Si les acteurs locaux (la Caisse de dépôt, mais aussi les grands joueurs privés comme Broccolini, Cadillac Fairview et Saputo) ont repris le pas devant les investisseurs étrangers, le développement immobilier a toujours le pouvoir de façonner Montréal, et nos vies par le fait même.

Main basse sur la ville met notamment en lumière les dangers d’un développement entièrement abandonné au privé. En ville, la multiplication des tours à condos laisse en plan les locataires et les familles, qui n’ont souvent d’autres choix que de se tourner vers les couronnes, en plus de malmener le tissu urbain et architectural.

«Ça ne devrait pas être les promoteurs qui décident de la façon dont se développe une ville.

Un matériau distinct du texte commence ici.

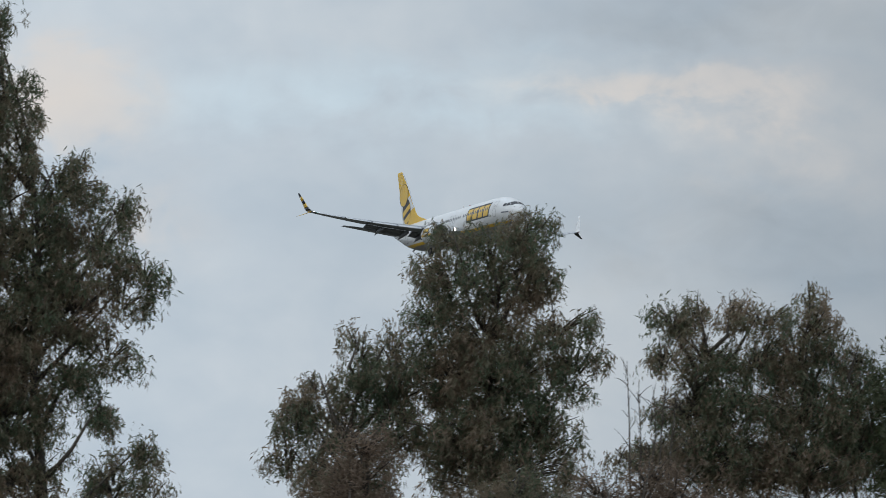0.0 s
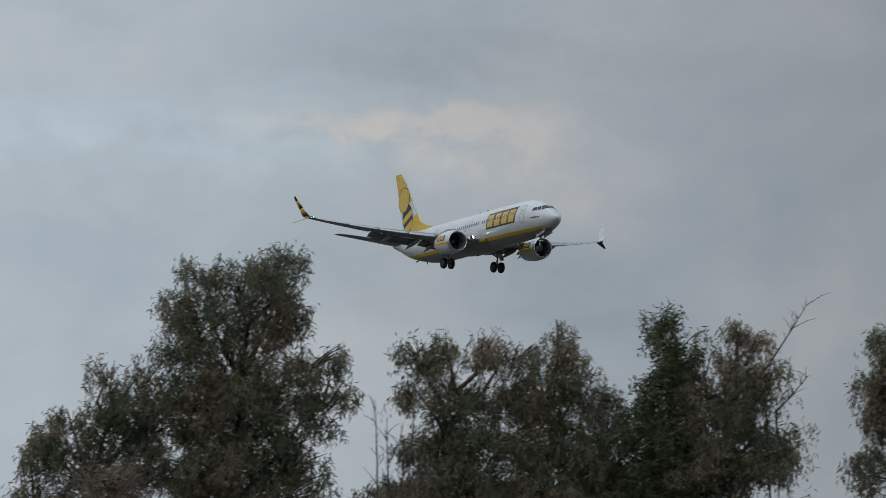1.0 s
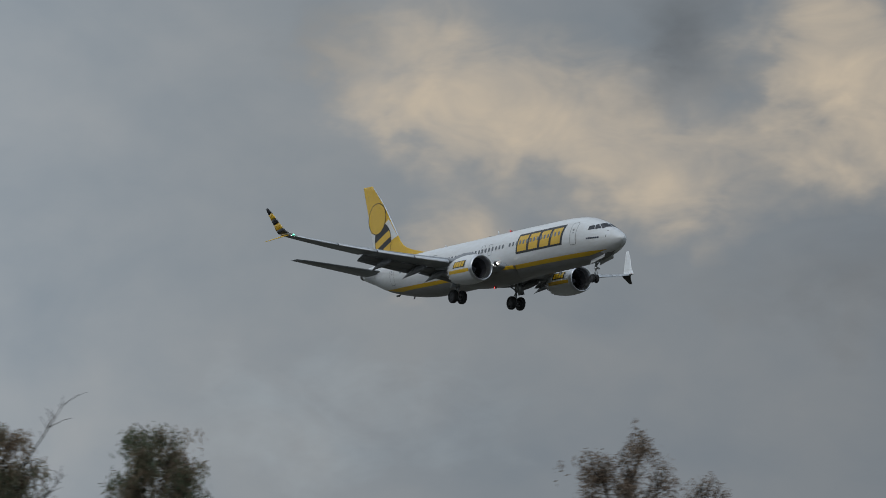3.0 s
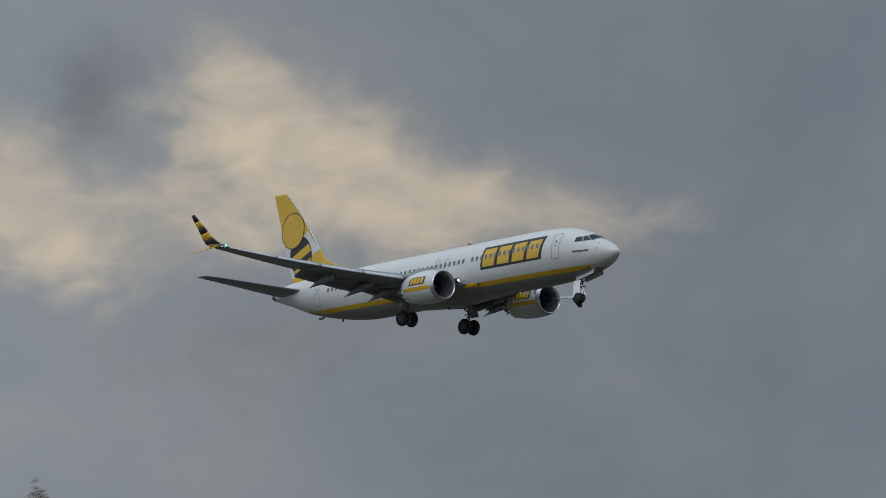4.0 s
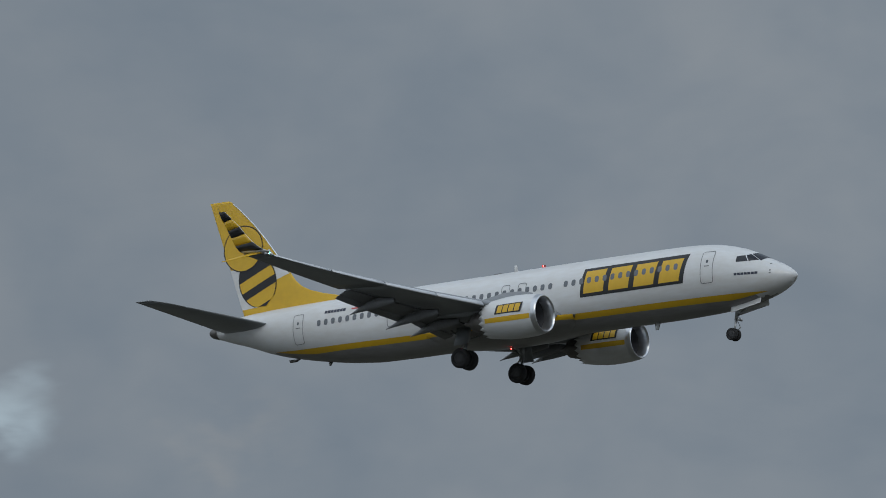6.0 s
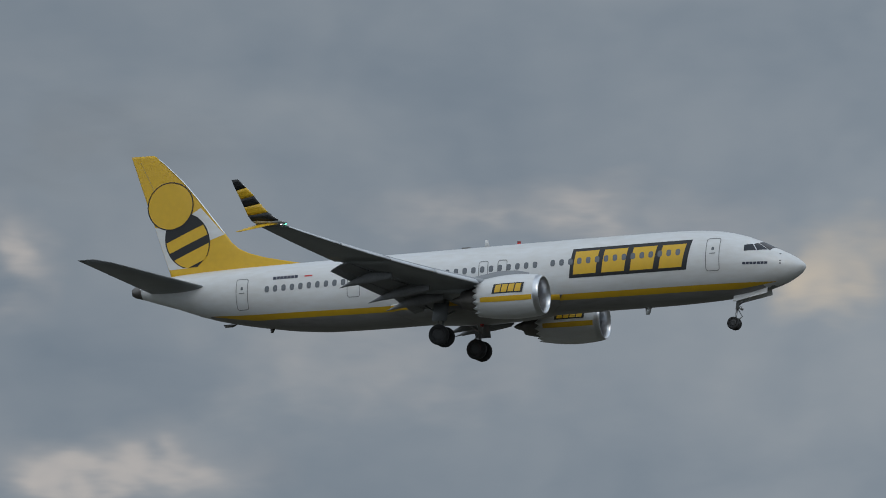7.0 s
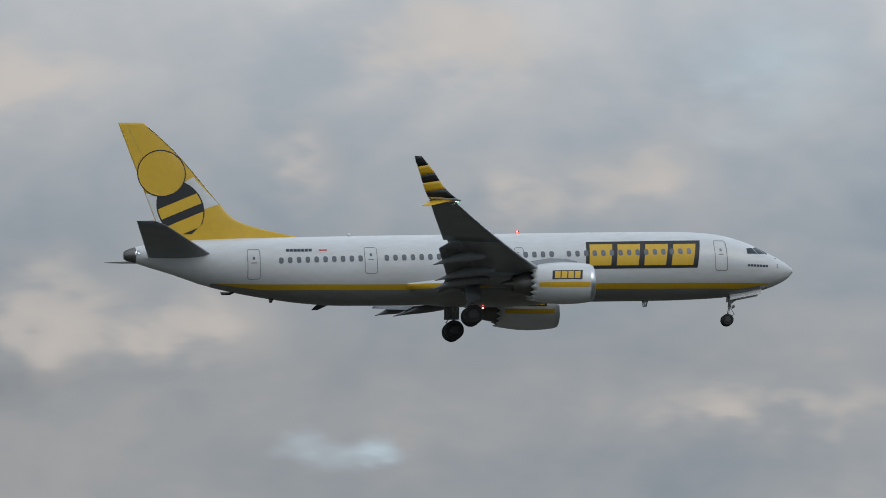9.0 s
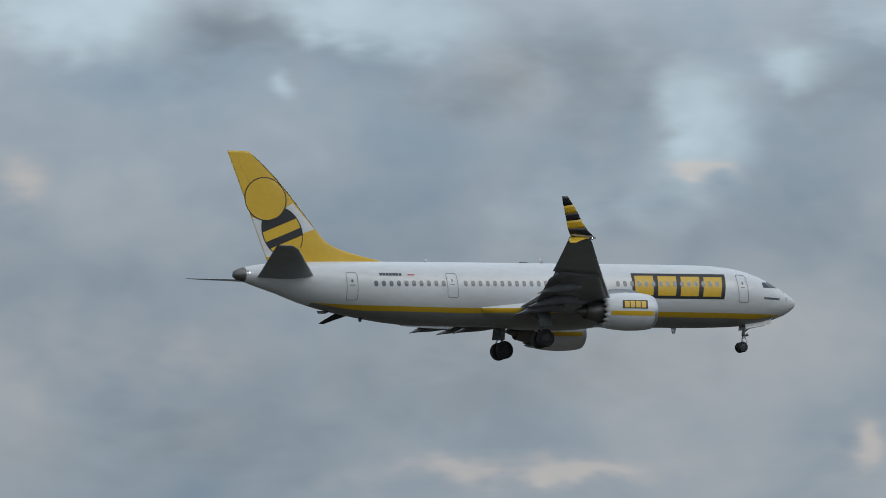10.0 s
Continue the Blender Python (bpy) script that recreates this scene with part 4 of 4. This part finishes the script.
    # rotating beacons: a lamp in a turning slotted hood on a small base
    for s, z, up in ((16.3, 2.12, 1), (18.5, -2.17, -1)):
        b = bmesh.new()
        tube(b, [(-s, 0, z - 0.06 * up), (-s, 0, z + 0.03 * up)], [0.13, 0.11], 16)
        base = part("beacon", b, RED, plane, "red rotating beacon")
        h = bmesh.new()
        rings(h, [[Vector((0.10 * math.cos(q), 0.10 * math.sin(q), up * d)) for q in [radians(34 + 292 * i / 20) for i in range(21)]] for d in (0.0, 0.13)], closed=False)
        rings(h, [[Vector((r * math.cos(q), r * math.sin(q), up * 0.13)) for q in [radians(360 * i / 20) for i in range(20)]] for r in (0.10, 0.005)], cap=False)
        hood = part("beacon_hood", h, HOOD, base, "slotted turning hood")
        lamp = bmesh.new()
        rings(lamp, [[Vector((0.055 * math.cos(q), 0.055 * math.sin(q), up * d)) for q in [radians(30 * i) for i in range(12)]] for d in (0.015, 0.12)])
        glow = part("beacon_lamp", lamp, BEACON, base, "red lamp inside the hood")
        glow.location = (-s, 0, z)
        beacon_hoods.append((hood, s, z))
    # white anti-collision lights, each a lamp in a turning slotted hood
    for spot in (Vector((-23.27, -16.86, 1.06)), skin(38.5, 78, 0.02, -1)):
        b = bmesh.new()
        tube(b, [spot + Vector((0, 0, -0.12)), spot + Vector((0, 0, -0.07))], [0.10, 0.09], 12)
        base = part("strobe", b, SLAT, plane, "white anti-collision light")
        h = bmesh.new()
        rings(h, [[Vector((0.10 * math.cos(q), 0.10 * math.sin(q), d)) for q in [radians(22 + 316 * i / 16) for i in range(17)]] for d in (-0.07, 0.08)], closed=False)
        rings(h, [[Vector((r * math.cos(q), r * math.sin(q), 0.08)) for q in [radians(22.5 * i) for i in range(16)]] for r in (0.10, 0.005)], cap=False)
        hood = part("strobe_hood", h, SLAT, base, "slotted turning hood")
        lamp = bmesh.new()
        rings(lamp, [[Vector((0.07 * math.cos(q), 0.07 * math.sin(q), d)) for q in [radians(30 * i) for i in range(12)]] for d in (-0.065, 0.07)])
        part("strobe_lamp", lamp, STROBE, base, "white lamp inside the hood").location = spot
        strobe_hoods.append((hood, spot))
    build_wing(plane, -1, "wing")
    build_wing(plane, 1, "wing")
    build_engine(plane, -1)
    build_engine(plane, 1)
    build_fin(plane)
    build_stabiliser(plane, -1)
    build_stabiliser(plane, 1)
    build_gear(plane)
    return plane


airliner = build_airliner()


def motions():
    walk(airliner, [(r[0], pose(r[4], r[5], r[6] + EYE[2], r[9], -r[8], r[7])) for r in PATH])
    # beacons and white lights each flash about every 1.4 s, as the slots of their hoods come round to the viewer
    def sweep(flashes):
        faces = []
        for i, t in enumerate(flashes):
            x, y, head = [float(np.interp(t, [r[0] for r in PATH], [r[j] for r in PATH])) for j in (4, 5, 7)]
            faces.append((math.degrees(math.atan2(-y, -x)) - head) % 360 + 360 * i)
        return [(k * 0.1, float(np.interp(k * 0.1, flashes, faces))) for k in range(101)]

    for hood, s, z in beacon_hoods:
        walk(hood, [(t, pose(-s, 0, z, 0, 0, turn)) for t, turn in sweep([-0.95, 0.5, 1.85, 3.25, 4.75, 6.2, 7.6, 9.03, 10.5])])
    for hood, spot in strobe_hoods:
        walk(hood, [(t, pose(*spot, 0, 0, turn)) for t, turn in sweep([-0.4, 1.0, 2.35, 3.7, 5.2, 6.8, 8.0, 9.5, 10.9])])


motions()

Il faut redonner ce pouvoir aux citoyens.» –Martin Frigon, réalisateur de Main basse sur la ville

En banlieue, cela se traduit par la disparition de terres agricoles et de milieux naturels au profit d’une infrastructure centrée sur l’automobile. «Façonner la ville, ce n’est pas seulement façonner le territoire, mais aussi le mode de vie, plaide Martin Frigon, en donnant l’exemple de ces villes de banlieue où il est parfois impossible de vivre sans voiture.

«L’aménagement urbain est l’un des grands responsables du gaspillage de ressources dans le monde. On le saisit mal, mais c’est un grand générateur de gaz à effet de serre, en raison du “tout-à-l’automobile”, de l’étalement urbain et de la perte de milieu naturel.»

Le documentaire expose notamment la situation de Laval, où 50% du territoire agricole restant n’appartient pas à des agriculteurs, mais à des «promoteurs, des spéculateurs ou des compagnies à numéro».

«Le financement des municipalités passe nécessairement par l’impôt foncier, expose Martin Frigon. Les villes n’ont souvent pas le choix d’accepter plus de centres commerciaux ou de projets immobiliers haut de gamme parce qu’elles ont besoin des recettes foncières pour assumer leurs dépenses. C’est une sorte de prison fiscale.»

Les raisons de s’attaquer au problème sont pourtant urgentes. «L’avenir est urbain, tranche le cinéaste. Depuis 2008, et pour la première fois de l’histoire, plus de la moitié de la population mondiale habite dans des villes. Si on ne place pas la question urbaine au centre de nos préoccupations, on va avoir un méchant problème.»

Discussion

Main basse sur la ville prend l’affiche vendredi au Cinéma du Parc. Chaque projection sera suivie d’une table ronde sur certains des enjeux soulevés dans le film.

Le 2 avril, l’urbaniste Gérard Beaudet et Christian Savard, de l’organisme Vivre en ville, aborderont les répercussions de l’absence d’une politique d’aménagement du territoire au Québec.

Le 5 avril, les journalistes Henry Aubin, André Cédilot et Hugo Joncas discuteront des «forces de l’ombre» qui gravitent autour du milieu de la construction.